If anyone needs me, I'll be reading. Please don't need me.

If anyone needs me, I'll be reading. Please don't need me.

Tuesday, February 15, 2011

Blast from the past


Here's something I might do from time to time: reprint an old book review I originally wrote for another venue (usually Amazon), describing a title that you can currently purchase on Kindle.

The following is a review of Robert B. Parker's "Hugger Mugger", a novel in his "Spenser" series that came out in 2000. The review was written that year, too, for Amazon. I like this review because it casts a somewhat more critical eye on this favorite series of mine, playing down my usual fawning a little. Anyway, here it is...


Alfred Hitchcock explored the same themes over and over again (the wrong man accused; the trials and tribulations of being an icy blonde; how to deal with an overbearing mother, etc., etc.) but he did so in films that were as different from one another as could be. Psycho was nothing like North by Northwest which was nothing like The Birds, and so on.

Robert B. Parker explores the same themes over and over, too (his themes usually being the nature of honor, the nature of fidelity and how it can survive in a hedonistic world, and how all crimes seem to harken back to family dysfunction and other shaky psychological underpinnings). The problem with Parker in recent years is that he has not sufficiently done the Hitchcock thing: he has not hung his themes on sufficiently different stories and plots. In other words, Parker the artist was doing fine but Parker the craftman was marking time in many ways.
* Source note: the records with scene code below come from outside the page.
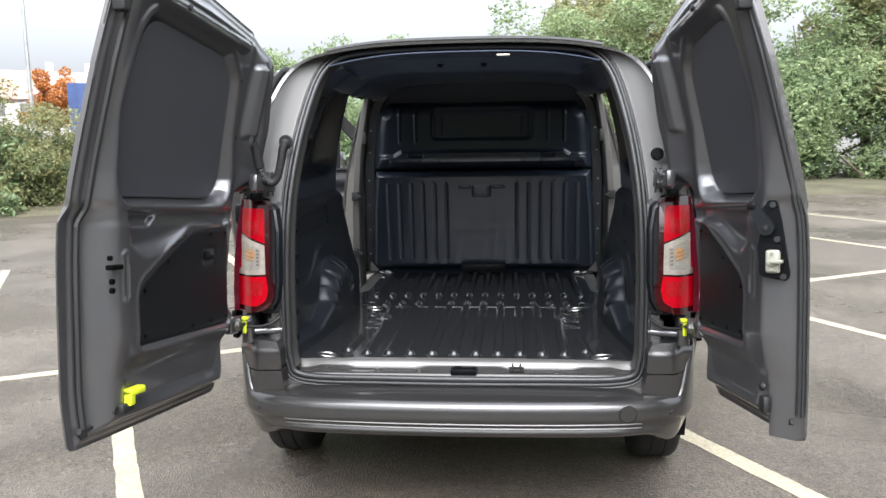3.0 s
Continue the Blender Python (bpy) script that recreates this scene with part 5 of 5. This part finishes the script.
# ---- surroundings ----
# leaf tones lifted above real foliage, for missing light and distant haze
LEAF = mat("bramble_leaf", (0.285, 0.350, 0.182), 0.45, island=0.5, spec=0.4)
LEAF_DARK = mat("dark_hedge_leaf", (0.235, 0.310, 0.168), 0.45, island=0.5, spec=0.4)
LEAF_PALE = mat("pale_willow_leaf", (0.30, 0.300, 0.145), 0.5, island=0.45, spec=0.4)
LEAF_RUST = mat("autumn_leaf", (0.50, 0.22, 0.07), 0.6, island=0.4, spec=0.3)
LEAF_GOLD = mat("yellowing_bramble_leaf", (0.42, 0.31, 0.08), 0.55, island=0.55, spec=0.3)
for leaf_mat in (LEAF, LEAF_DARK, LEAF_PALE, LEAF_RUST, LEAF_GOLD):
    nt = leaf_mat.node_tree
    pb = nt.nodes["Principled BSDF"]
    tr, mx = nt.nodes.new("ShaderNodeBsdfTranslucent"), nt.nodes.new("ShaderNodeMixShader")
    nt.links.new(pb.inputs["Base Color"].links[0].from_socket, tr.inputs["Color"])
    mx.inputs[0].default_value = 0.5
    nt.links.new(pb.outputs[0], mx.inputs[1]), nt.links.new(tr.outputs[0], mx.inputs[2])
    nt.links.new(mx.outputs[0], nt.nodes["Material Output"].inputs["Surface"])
BARK = mat("bark", (0.10, 0.075, 0.055), 0.85, grain=0.3, grain_scale=40, bump=0.01, bump_scale=30)


def leaf_cloud(clumps, leaf, count, seed):
    """Many small folded leaves spread over and inside uneven clumps (centre, radii)."""
    rng = np.random.default_rng(seed)
    vol = np.array([r[0] * r[1] + r[1] * r[2] + r[0] * r[2] for _, r in clumps])
    pick = rng.choice(len(clumps), count, p=vol / vol.sum())
    C = np.array([c for c, _ in clumps])[pick]
    R = np.array([r for _, r in clumps])[pick]
    d = rng.normal(size=(count, 3))
    d /= np.linalg.norm(d, axis=1)[:, None]
    rad = 1 - np.abs(rng.normal(0, 0.16, count))
    rad *= 1 + 0.22 * np.sin(d[:, 0] * 5 + pick) * np.sin(d[:, 1] * 6 + 2 * pick) + 0.18 * np.sin(d[:, 2] * 9 + 3 * pick) * np.sin(d[:, 0] * 11)
    P = C + d * R * rad[:, None]
    P = P[P[:, 2] > 0.02]
    n = len(P)
    a = rng.normal(size=(n, 3)) * (1, 1, 0.55)
    a /= np.linalg.norm(a, axis=1)[:, None]
    up = rng.normal(size=(n, 3)) + np.array((0, 0, 0.9))
    b = np.cross(a, up)
    b /= np.maximum(np.linalg.norm(b, axis=1), 1e-6)[:, None]
    s = leaf * rng.uniform(0.6, 1.35, n)[:, None]
    nn = np.cross(a, b)
    V = np.stack([P - a * s, P + b * s * 0.45 + nn * s * 0.12, P + a * s, P - b * s * 0.45 + nn * s * 0.12], 1).reshape(-1, 3)
    F = np.arange(4 * n).reshape(-1, 4)
    me = bpy.data.meshes.new("leaves")
    me.from_pydata(V.tolist(), [], F.tolist())
    return me


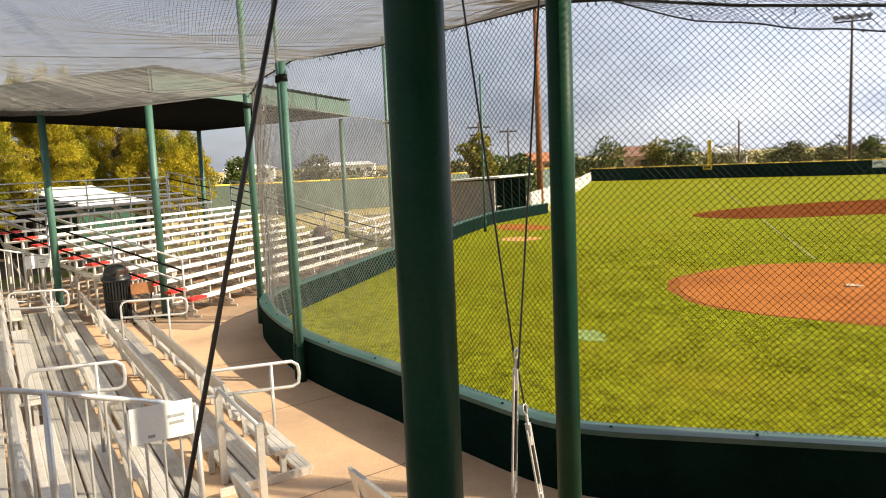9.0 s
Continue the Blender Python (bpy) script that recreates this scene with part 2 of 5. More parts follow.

I am happy to say, however, that Parker the craftman worked a little harder in Hugger Mugger to give us something a little different. Gone (mostly, anyway) is the Boston locale of practically every other Spenser adventure; and members of the usual supporting cast are seen in small doses or not at all. The result is a freshness we haven't had in a while. We get to see some new scenarios and different types of characters; and we get to once again see, for the first time in a while, extended scenes of Spenser the introspective loner.

All that contributed to an enjoyable reading experience. Yeah, I kinda missed Hawk, but I'm sure he'll be back next time. I only hope that Parker the craftsman continues to attempt to show us new things in the next Spenser title, as he did here. All those Boston restaurants and those descriptions of how Susan eats like a bird are kind of fun, but they can get somewhat tiresome, too!

Okay, back to 2011. If "Hugger Mugger" sounds interesting to you, you can pick it up and enjoy it without reading the "Spenser" titles that come before or after it. It's currently available on Kindle for $9.99. This is a little pricey for a mystery that originally came out over ten years ago, I'll admit; $5.99 or $6.99 would seem a more realistic price point. But the wacky world of Kindle pricing is a topic for a whole other post!

Oh, in case you're curious: the hope expressed in the final paragraph of the review was somewhat fulfilled. Several "Spenser" novels in the wake of "Hugger Mugger" went off in compelling new directions, plotwise. But some were also content to play in the sandbox of tried-and-true plot and character scenarios. But on that last point, don't we all like a little comfort and familiarity in our favorite series? Ah, there I go with my apologist fawning again!